Our finding that the estradiol, DHT, and testosterone interact to alter free testosterone fraction non-linearly suggests that in men with hypogonadism who are receiving TRT, free testosterone levels should be measured using a reliable method to guide the dose titration. The models that do not consider changes in estradiol and DHT concentrations are susceptible to error in estimating free testosterone concentrations.
5 CONCLUSIONS
Changes in testosterone, dihydrotestosterone, and estradiol concentrations alter free testosterone concentrations during testosterone treatment of older men with hypogonadism.
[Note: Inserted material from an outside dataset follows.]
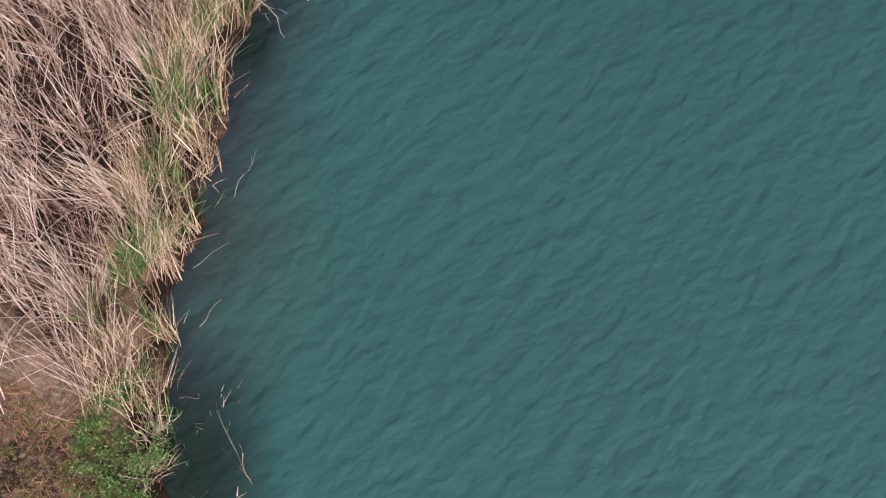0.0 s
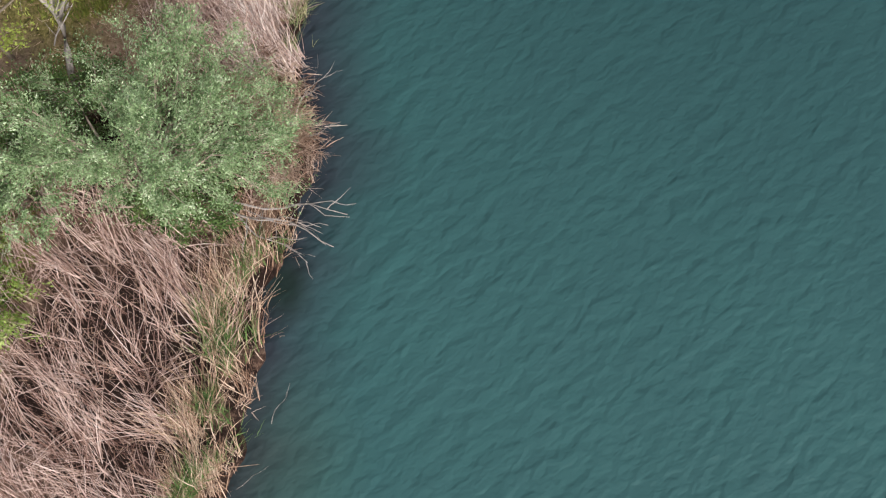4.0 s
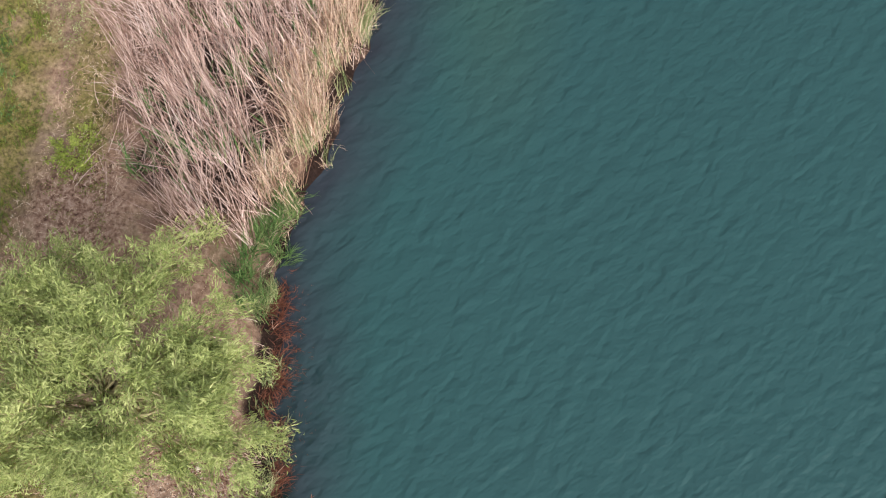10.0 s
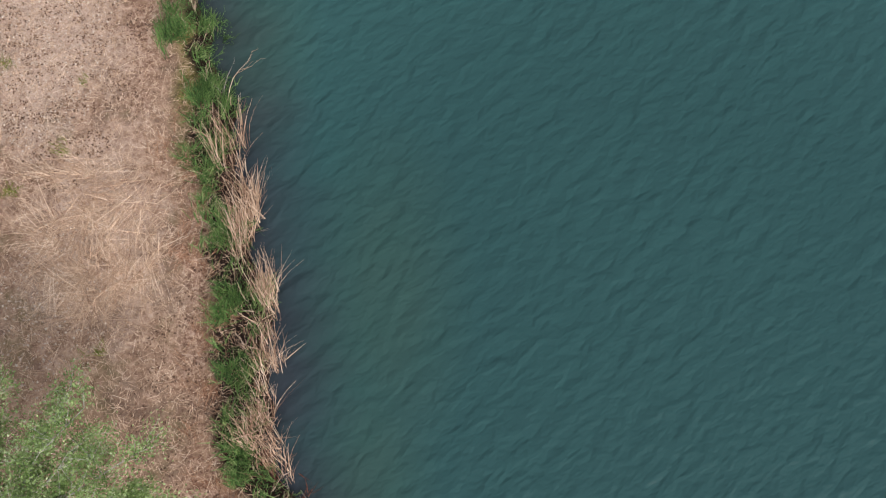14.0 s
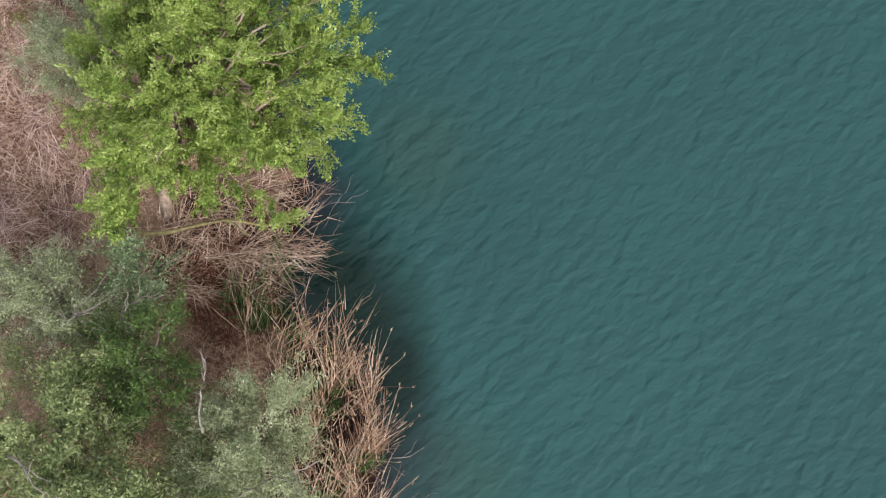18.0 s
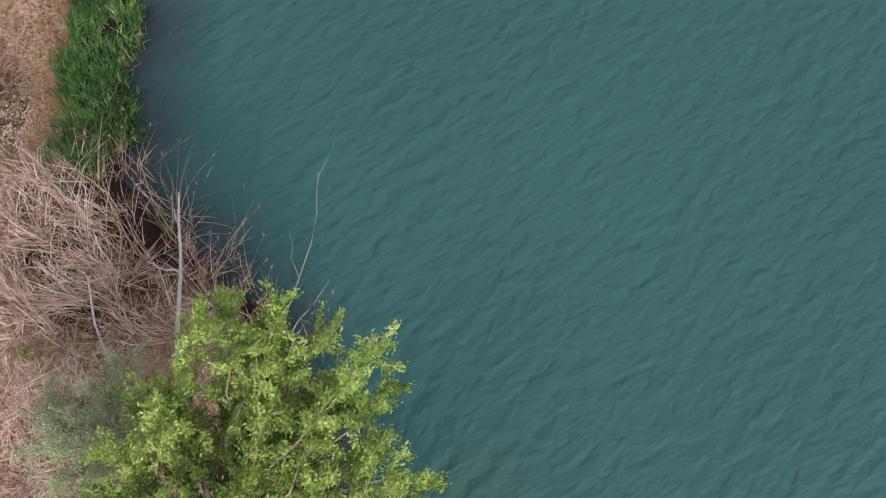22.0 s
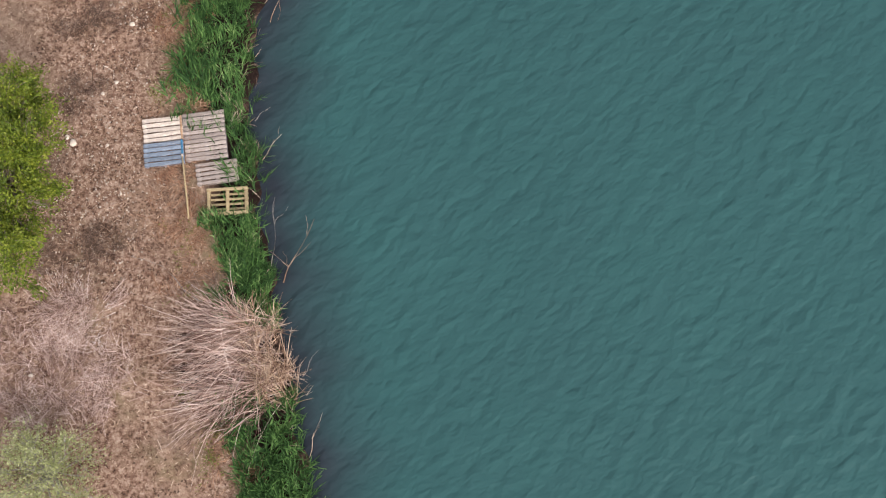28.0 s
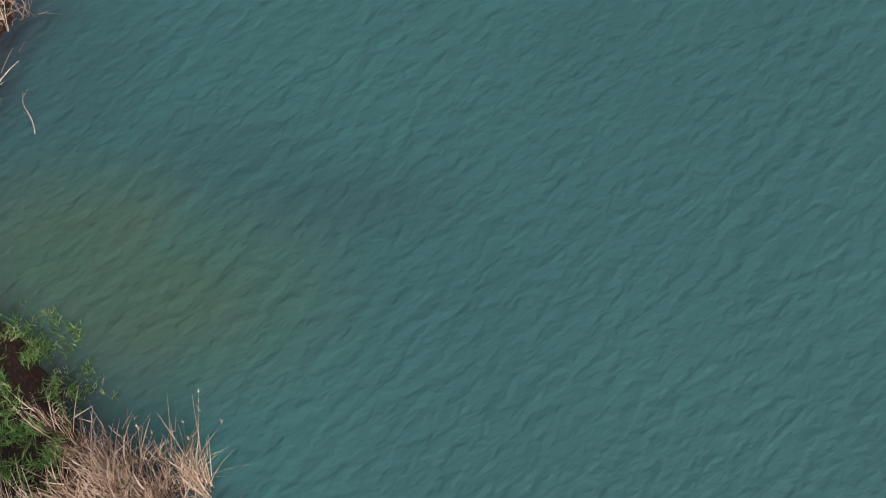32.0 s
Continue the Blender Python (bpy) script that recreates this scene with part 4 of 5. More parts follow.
tree("poplar_tree", at(-7.9, 69.2), (-6.3, 71.5, 4.6), (-5.85, 71.5, 4.2), (2.65, 3.1, 1.7), "bright green poplar leaning out over the water", M_L_GREEN, M_BARK_TAN, 27, 96, 16, 100, 0.068, 0.46, 0.15, (0.66, 1.08), 0, 0.06, low=-0.45,
     tips=((-2.72, 71.1, 4.8), (-3.72, 74.0, 6.0), (-3.02, 72.0, 4.6), (-3.52, 69.5, 4.2), (-4.52, 68.4, 3.6), (-3.32, 70.3, 4.3), (-3.92, 73.0, 5.4), (-5.9, 74.2, 5.6), (-5.2, 74.75, 5.8), (-8.6, 70.4, 3.6), (-3.22, 71.5, 4.2), (-3.82, 72.4, 4.9), (-5.32, 74.4, 5.3), (-5.02, 73.8, 5.4), (-4.62, 73.1, 5.5), (-4.22, 73.5, 5.2), (-5.22, 73.2, 5.6), (-4.72, 74.2, 5.0)))
tree("sage_bush", at(-9.4, 72.4), (-9.5, 72.6, 1.9), (-9.55, 72.6, 1.9), (1.1, 1.15, 0.8), "hazy blue-green bush beside the poplar", M_L_HAZE, M_DEAD, 28, 32, 12, 84, 0.055, 0.34, 0.05, low=-0.3, category="bush")
tree("pale_shrub", at(-15.9, 84.3), (-15.9, 84.4, 0.9), (-15.9, 84.4, 0.85), (1.05, 1.0, 0.55), "pale lime shrub with tiny leaves on dry ground", M_L_PALE, M_DEAD, 29, 30, 10, 40, 0.05, 0.5, 0.03, low=-0.1, category="bush")
tree("leafy_tree", at(-16.6, 90.4), (-16.6, 90.5, 2.2), (-16.6, 90.5, 2.3), (1.25, 2.0, 1.1), "bright green leafy tree on the gravelly bank", M_L_LEAFY, M_BARK, 30, 46, 13, 80, 0.07, 0.45, 0.06, low=-0.2)
tree("leafy_tree", at(-17.5, 96.9), (-17.4, 97.0, 1.7), (-17.3, 97.1, 1.8), (0.95, 1.5, 0.9), "yellow-green shrub behind the tall dry reeds", M_L_LIME, M_BARK, 31, 26, 10, 40, 0.07, 0.45, 0.04, low=-0.2, category="bush")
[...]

Substantially smaller changes in estradiol and dihydrotestosterone concentrations than those observed in total testosterone during testosterone treatment influence percent free testosterone, suggesting complex dynamic interactions between these hormones and the binding proteins. These data suggest that changes in estradiol and dihydrotestosterone concentrations should be considered in evaluating response to testosterone treatment because of their differential influence on free testosterone concentrations in addition to their ability to exert other independent biologic effects. Because of these complex interactions between various sex hormones as well as other ligands with sex hormone binding globulin, direct measurements of free testosterone using a reliable assay, such as the equilibrium dialysis method, may be a superior marker of testosterone’s treatment effect.